=== Exercise instructions ===
Copy the first line of the material below and every later line through the line containing "green lawn grass", without any other output.

____

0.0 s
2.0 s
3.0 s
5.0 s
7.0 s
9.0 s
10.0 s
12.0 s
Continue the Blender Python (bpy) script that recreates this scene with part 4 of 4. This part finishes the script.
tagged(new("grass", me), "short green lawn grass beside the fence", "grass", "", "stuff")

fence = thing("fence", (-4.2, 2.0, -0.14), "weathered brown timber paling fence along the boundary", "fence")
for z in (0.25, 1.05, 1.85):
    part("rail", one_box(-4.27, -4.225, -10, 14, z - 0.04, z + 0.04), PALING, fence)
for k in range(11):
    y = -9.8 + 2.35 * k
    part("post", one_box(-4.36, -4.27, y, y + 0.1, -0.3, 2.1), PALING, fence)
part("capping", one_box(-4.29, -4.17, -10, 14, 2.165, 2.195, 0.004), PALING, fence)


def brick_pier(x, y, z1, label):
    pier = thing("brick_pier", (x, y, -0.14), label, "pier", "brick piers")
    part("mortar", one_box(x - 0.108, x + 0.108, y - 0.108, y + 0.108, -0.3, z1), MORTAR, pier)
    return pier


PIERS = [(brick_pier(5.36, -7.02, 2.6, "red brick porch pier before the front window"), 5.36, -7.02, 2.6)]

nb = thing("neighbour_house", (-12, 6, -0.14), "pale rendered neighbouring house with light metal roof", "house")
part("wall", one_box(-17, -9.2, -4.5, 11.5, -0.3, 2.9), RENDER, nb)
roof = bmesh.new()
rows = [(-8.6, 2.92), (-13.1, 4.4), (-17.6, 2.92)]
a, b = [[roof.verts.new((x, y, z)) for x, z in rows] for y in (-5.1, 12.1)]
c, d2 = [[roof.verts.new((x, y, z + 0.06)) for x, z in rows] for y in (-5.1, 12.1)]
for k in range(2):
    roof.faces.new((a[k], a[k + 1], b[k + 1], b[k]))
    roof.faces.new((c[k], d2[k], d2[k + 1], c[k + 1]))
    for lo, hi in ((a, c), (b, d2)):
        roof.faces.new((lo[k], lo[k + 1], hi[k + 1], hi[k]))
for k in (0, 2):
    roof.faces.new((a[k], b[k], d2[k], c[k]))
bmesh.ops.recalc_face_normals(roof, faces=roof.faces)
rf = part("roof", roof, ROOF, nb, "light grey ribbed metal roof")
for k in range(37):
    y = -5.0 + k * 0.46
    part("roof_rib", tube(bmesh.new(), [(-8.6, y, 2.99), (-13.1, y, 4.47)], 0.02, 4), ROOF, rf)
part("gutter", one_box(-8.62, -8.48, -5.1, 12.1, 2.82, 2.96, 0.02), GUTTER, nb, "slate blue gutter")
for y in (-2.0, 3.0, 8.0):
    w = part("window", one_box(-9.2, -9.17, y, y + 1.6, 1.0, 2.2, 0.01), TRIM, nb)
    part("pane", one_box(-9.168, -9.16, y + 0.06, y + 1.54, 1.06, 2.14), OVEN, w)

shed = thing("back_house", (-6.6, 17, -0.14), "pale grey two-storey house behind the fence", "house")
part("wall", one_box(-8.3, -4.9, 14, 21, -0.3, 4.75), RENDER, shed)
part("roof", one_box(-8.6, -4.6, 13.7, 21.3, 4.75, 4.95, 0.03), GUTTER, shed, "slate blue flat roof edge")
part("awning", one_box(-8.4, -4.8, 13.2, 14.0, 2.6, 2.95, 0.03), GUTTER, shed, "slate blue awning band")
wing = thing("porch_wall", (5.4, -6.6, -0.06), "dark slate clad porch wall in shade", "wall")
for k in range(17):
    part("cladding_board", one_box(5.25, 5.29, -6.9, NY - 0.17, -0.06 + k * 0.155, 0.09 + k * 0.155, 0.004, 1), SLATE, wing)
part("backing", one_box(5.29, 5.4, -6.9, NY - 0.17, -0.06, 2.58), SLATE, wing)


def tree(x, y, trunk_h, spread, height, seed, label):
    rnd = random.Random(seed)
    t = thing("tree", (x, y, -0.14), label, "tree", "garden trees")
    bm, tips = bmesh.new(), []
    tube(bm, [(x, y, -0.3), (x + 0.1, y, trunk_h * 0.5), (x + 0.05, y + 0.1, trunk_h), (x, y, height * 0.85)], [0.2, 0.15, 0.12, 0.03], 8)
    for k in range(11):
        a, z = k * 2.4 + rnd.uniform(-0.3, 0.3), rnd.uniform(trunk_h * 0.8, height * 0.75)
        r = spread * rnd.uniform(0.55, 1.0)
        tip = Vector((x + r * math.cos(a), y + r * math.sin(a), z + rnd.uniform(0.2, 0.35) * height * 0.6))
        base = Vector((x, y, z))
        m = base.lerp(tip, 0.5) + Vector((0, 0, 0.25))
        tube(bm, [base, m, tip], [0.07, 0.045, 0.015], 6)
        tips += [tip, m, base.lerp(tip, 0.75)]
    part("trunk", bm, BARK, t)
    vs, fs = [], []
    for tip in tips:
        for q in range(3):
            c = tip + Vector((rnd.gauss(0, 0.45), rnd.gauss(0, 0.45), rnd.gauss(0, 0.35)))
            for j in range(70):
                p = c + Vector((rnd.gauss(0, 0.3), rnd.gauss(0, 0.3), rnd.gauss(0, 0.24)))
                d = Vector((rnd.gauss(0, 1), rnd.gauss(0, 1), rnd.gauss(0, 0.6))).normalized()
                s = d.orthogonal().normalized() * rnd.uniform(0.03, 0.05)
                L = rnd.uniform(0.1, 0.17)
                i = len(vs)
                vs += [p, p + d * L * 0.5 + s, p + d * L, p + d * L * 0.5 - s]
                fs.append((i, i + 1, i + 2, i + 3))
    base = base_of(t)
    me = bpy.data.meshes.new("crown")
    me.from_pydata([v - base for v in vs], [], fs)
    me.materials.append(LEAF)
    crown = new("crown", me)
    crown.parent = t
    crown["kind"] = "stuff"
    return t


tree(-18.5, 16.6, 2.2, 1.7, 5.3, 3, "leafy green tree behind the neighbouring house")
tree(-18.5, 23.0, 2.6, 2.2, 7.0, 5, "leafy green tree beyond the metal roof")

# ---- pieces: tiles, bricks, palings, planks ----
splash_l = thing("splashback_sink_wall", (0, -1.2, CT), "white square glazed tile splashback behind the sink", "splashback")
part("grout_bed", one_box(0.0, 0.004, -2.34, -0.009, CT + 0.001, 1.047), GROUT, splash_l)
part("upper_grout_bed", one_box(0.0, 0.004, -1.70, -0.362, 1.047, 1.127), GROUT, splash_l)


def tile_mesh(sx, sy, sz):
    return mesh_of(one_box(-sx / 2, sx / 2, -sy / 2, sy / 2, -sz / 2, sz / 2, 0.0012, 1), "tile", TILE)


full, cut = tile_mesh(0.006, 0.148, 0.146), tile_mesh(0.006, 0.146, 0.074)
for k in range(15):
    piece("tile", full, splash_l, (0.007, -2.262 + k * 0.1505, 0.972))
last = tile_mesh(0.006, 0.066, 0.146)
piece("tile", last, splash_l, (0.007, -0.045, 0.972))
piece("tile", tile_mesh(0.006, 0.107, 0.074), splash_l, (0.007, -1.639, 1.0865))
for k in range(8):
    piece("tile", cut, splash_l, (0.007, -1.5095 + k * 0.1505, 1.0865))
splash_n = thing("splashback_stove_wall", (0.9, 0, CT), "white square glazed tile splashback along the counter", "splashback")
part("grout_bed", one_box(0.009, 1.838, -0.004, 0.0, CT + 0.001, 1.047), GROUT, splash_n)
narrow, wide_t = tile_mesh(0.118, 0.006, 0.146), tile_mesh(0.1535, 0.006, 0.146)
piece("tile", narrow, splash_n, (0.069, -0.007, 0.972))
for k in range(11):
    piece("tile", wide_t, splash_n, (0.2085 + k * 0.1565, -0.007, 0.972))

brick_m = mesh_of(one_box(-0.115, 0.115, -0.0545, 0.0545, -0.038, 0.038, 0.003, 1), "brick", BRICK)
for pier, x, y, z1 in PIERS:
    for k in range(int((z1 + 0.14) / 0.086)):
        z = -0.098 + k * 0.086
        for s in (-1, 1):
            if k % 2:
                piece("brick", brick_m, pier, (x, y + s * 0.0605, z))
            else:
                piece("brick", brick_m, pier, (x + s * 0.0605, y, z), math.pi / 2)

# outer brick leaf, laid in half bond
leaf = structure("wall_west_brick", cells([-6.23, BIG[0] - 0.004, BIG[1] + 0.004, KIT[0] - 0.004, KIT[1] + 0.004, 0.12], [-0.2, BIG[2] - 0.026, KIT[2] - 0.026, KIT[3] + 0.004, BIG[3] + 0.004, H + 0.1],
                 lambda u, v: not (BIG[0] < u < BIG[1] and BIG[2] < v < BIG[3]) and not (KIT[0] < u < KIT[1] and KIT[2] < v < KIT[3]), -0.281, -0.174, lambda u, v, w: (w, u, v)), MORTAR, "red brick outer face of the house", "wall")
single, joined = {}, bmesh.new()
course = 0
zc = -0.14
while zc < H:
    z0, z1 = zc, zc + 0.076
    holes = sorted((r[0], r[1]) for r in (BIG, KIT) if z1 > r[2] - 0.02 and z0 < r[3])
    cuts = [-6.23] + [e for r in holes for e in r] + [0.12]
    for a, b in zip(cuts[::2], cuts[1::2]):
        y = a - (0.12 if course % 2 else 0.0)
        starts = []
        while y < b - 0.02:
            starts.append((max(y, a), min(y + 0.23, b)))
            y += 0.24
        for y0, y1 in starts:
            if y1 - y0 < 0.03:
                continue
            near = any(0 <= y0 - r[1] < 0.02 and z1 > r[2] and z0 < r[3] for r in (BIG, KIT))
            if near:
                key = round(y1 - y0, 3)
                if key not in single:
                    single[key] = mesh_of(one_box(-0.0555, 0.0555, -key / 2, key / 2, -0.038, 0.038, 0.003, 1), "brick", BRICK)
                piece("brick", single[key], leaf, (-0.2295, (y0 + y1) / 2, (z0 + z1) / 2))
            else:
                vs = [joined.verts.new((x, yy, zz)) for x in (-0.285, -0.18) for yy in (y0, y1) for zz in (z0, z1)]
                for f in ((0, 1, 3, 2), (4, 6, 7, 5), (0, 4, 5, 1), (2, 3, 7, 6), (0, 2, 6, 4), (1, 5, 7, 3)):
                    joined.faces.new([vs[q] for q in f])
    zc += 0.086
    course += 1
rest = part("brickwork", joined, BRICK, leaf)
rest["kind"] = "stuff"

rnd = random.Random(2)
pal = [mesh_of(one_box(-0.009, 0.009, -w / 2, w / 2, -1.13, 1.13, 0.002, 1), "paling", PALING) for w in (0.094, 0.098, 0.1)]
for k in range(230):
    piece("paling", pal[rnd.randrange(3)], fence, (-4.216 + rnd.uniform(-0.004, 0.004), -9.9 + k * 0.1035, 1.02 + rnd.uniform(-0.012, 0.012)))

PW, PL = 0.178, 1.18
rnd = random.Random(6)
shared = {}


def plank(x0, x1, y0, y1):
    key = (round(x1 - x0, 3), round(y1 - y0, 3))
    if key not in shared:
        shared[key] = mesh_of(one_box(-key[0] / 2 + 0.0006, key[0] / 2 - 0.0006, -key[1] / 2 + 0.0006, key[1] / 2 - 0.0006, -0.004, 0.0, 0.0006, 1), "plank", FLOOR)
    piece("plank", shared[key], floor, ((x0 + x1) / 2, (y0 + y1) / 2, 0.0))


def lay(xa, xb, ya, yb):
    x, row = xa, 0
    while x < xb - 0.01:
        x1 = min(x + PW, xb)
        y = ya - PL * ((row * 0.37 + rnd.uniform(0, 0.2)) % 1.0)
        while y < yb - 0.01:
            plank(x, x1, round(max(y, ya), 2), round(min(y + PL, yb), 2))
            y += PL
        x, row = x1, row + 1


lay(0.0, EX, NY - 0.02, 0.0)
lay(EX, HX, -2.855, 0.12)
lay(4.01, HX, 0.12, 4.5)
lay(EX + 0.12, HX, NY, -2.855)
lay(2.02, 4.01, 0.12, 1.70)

____

=== Solved problem ===
0.0 s
2.0 s
3.0 s
5.0 s
7.0 s
9.0 s
10.0 s
12.0 s
Continue the Blender Python (bpy) script that recreates this scene with part 4 of 4. This part finishes the script.
tagged(new("grass", me), "short green lawn grass beside the fence", "grass", "", "stuff")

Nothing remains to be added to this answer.